In a July 30 letter to Garvey, Burton cited testimony from Office of Management and Budget Director Mitchell Daniels Jr. at a June hearing on the Government Paperwork Elimination Act, saying that a fully electronic filing option isn't available for most fliers. Pilots file flight plans more than 17 million times a year by paper or telephone.

Burton noted that the GPEA compliance plan the Transportation Department filed in October 2000 indicates that converting to an electronic filing system is "in progress" and that the estimated completion date is "unknown."

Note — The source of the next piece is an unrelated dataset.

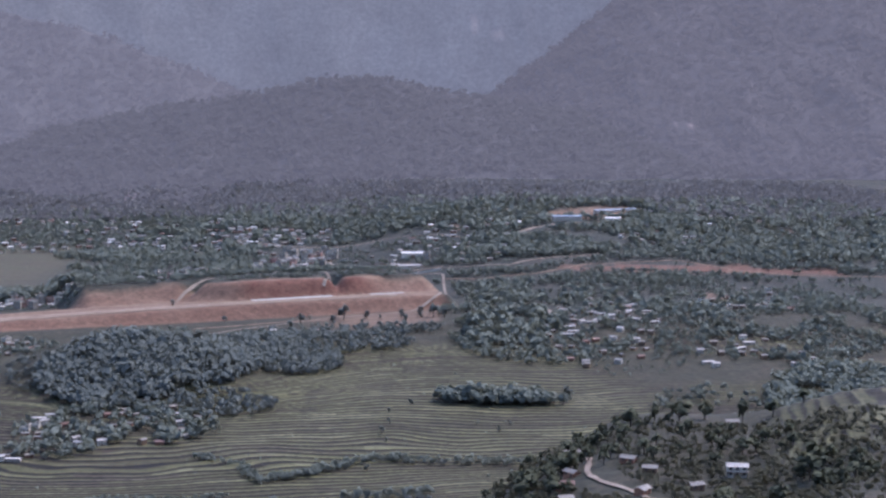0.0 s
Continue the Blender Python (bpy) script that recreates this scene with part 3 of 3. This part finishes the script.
lane("road", [(280, 2350), (328, 2311), (410, 2315), (496, 2379), (548, 2384), (636, 2394), (693, 2325), (773, 2284), (905, 2267), (1000, 2260)], 5, RED_DIRT, "red dirt road along the hillside")
lane("road_upper", [(275, 2426), (292, 2416), (379, 2380), (473, 2431), (530, 2457)], 5.5, DIRT, "pale dirt road above the airstrip end")
lane("road_round_the_end", [(215, 2440), (284, 2384), (272, 2272), (262, 2160), (240, 2060), (181, 2008), (111, 1984), (28, 1922), (-42, 1868)], 3.6, DIRT, "pale dirt track round the airstrip's end")
lane("path_zigzag", [(366, 2035), (367, 1972), (355, 1942), (372, 1908)], 6, DIRT, "pale zigzag footpath")
lane("road_spur", [(146, 690), (143, 675), (137, 654), (136, 625), (141, 602), (150, 560), (165, 500)], 2.4, DIRT, "brown dirt road on the spur", 0.5)
taken.extend([(146, 690), (143, 675), (140, 664), (137, 654), (136, 645), (136, 635), (136, 625), (138, 614), (141, 602), (145, 585), (150, 560)])
lane("road_town", [(120, 2640), (130, 2560), (150, 2480), (190, 2455), (240, 2440), (290, 2430)], 7, DIRT, "pale road through the market town")
lane("road_school", [(420, 2600), (470, 2660), (520, 2700), (580, 2715), (640, 2740)], 8, DIRT, "pale dirt road up to the school")
lane("road_hill", [(-20, 2780), (70, 2720), (150, 2700), (230, 2720), (300, 2680), (345, 2620)], 5, DIRT, "dirt road above the market town")
lane("path_bank", [(-90, 2030), (-78, 2060), (-62, 2085), (-40, 2105)], 4, DIRT, "dirt ramp up the cut bank")
lane("path_notch", [(96, 2075), (104, 2095), (108, 2120), (100, 2150)], 4, DIRT, "dirt ramp through the cut bank")
lane("road_low", [(-60, 1905), (60, 1955), (150, 1962), (235, 1975)], 5, RED_DIRT, "red dirt track below the airstrip")


def wall_run(name, pts, high, thick, material, label):
    """A low wall that follows the ground from point to point."""
    bm, rows = bmesh.new(), []
    pts = [Vector(p) for p in pts]
    dense = [a.lerp(b, k / 8) for a, b in zip(pts, pts[1:]) for k in range(8)] + [pts[-1]]
    for k, p in enumerate(dense):
        d = (dense[min(k + 1, len(dense) - 1)] - dense[max(k - 1, 0)]).normalized()
        n = Vector((-d.y, d.x)) * thick / 2
        z = height(p.x, p.y)
        rows.append([bm.verts.new((p.x + n.x * q, p.y + n.y * q, z + h)) for q, h in ((-1, -1.5), (1, -1.5), (1, high), (-1, high))])
    for a, b in zip(rows, rows[1:]):
        for j in range(4):
            bm.faces.new((a[j], a[(j + 1) % 4], b[(j + 1) % 4], b[j]))
    bm.faces.new(rows[0])
    bm.faces.new(rows[-1][::-1])
    bmesh.ops.recalc_face_normals(bm, faces=bm.faces)
    me = bpy.data.meshes.new(name)
    bm.to_mesh(me)
    bm.free()
    me.materials.append(material)
    return tagged(new(name, me), label, "wall", kind="structure")


wall_run("wall_town", [(165, 2412), (215, 2418), (285, 2410)], 2.6, 0.6, WALLS["white"], "low pale wall along the town yard")


# ---- the airstrip's surface ----
def strip_point(s, t, lift):
    x = STRIP_A[0] + STRIP_U[0] * s - STRIP_U[1] * t
    y = STRIP_A[1] + STRIP_U[1] * s + STRIP_U[0] * t
    return x, y, float(strip_level(s)) + lift


def strip_patch(name, s0, s1, t0, t1, material, label, lift):
    bm = bmesh.new()
    n = max(2, int((s1 - s0) / 20))
    for k in range(n):
        a, b = s0 + (s1 - s0) * k / n, s0 + (s1 - s0) * (k + 1) / n
        bm.faces.new([bm.verts.new(strip_point(*c, lift)) for c in ((a, t0), (b, t0), (b, t1), (a, t1))])
    bmesh.ops.remove_doubles(bm, verts=bm.verts, dist=0.01)
    bmesh.ops.recalc_face_normals(bm, faces=bm.faces)
    me = bpy.data.meshes.new(name)
    bm.to_mesh(me)
    bm.free()
    me.materials.append(material)
    return tagged(new(name, me), label, "airstrip", kind="structure")


strip_patch("runway", 14, STRIP_LEN - 60, -9, 13, TRACK, "graded pale runway of compacted gravel", 0.5)
strip_patch("runway_centre", 20, STRIP_LEN - 70, -2.5, 5.0, RED_DIRT, "darker compacted middle of the runway", 0.56)
strip_patch("runway_threshold", 55, 95, 4, 8, CONCRETE, "pale concrete threshold strip", 0.6)
strip_patch("runway_edge", 120, STRIP_LEN - 120, -11.5, -10, DIRT, "pale gravel edge of the runway", 0.62)
strip_patch("apron", 502, 606, 12, 23, CONCRETE, "pale concrete apron under the cut bank", 0.55)
strip_patch("apron_far", 655, 700, 11, 19, CONCRETE, "white concrete slab beside the runway", 0.55)


# ---- trees ----
def sprays(centres, radii, rng, each=3, facing=None):
    """Loose sprays of leaves: a few leafy quads round each centre, crossing or facing outwards."""
    n = len(centres) * each
    c = np.repeat(centres, each, 0) + rng.normal(0, 0.55 if facing is None else 0.4, (n, 3)) * np.repeat(radii, each)[:, None]
    d1 = rng.normal(0, 1, (n, 3))
    d1 /= np.linalg.norm(d1, axis=1)[:, None]
    out = rng.normal(0, 1, (n, 3))
    if facing is not None:
        out = np.repeat(facing, each, 0) + 0.22 * out
        d1 = np.cross(d1, out)
        d1 /= np.linalg.norm(d1, axis=1)[:, None]
    d2 = np.cross(d1, out)
    d2 /= np.linalg.norm(d2, axis=1)[:, None]
    r = (np.repeat(radii, each) * rng.uniform(0.6, 1.2, n))[:, None]
    v = np.stack([c - d1 * r, c + d2 * r * 0.7 - d1 * r * 0.15, c + d1 * r, c - d2 * r * 0.75 + d1 * r * 0.2], 1).reshape(-1, 3)
    i = 4 * np.arange(n)[:, None]
    return v, np.concatenate([i + [0, 1, 2], i + [0, 2, 3]])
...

"This is precisely the type of high-volume paper transaction that should be a priority for conversion to electronic filing," Burton wrote. "Providing for the electronic filing of flight plans would streamline an overburdened information collection system, significantly reduce the paperwork burden on millions of pilots, and save both time and money for the government and the traveling public."

Burton asked the FAA to brief the committee on the progress the agency has made toward enabling electronic filing since October, its costs and its timetable.

In his testimony, Daniels said that some transactions cannot be transferred to an electronic format or should not be because it's not cost-effective to do so. However, he said, many programs have "limited excuses" and those include the FAA's flight plan filing process and the Internal Revenue Service's specialized tax form filing process.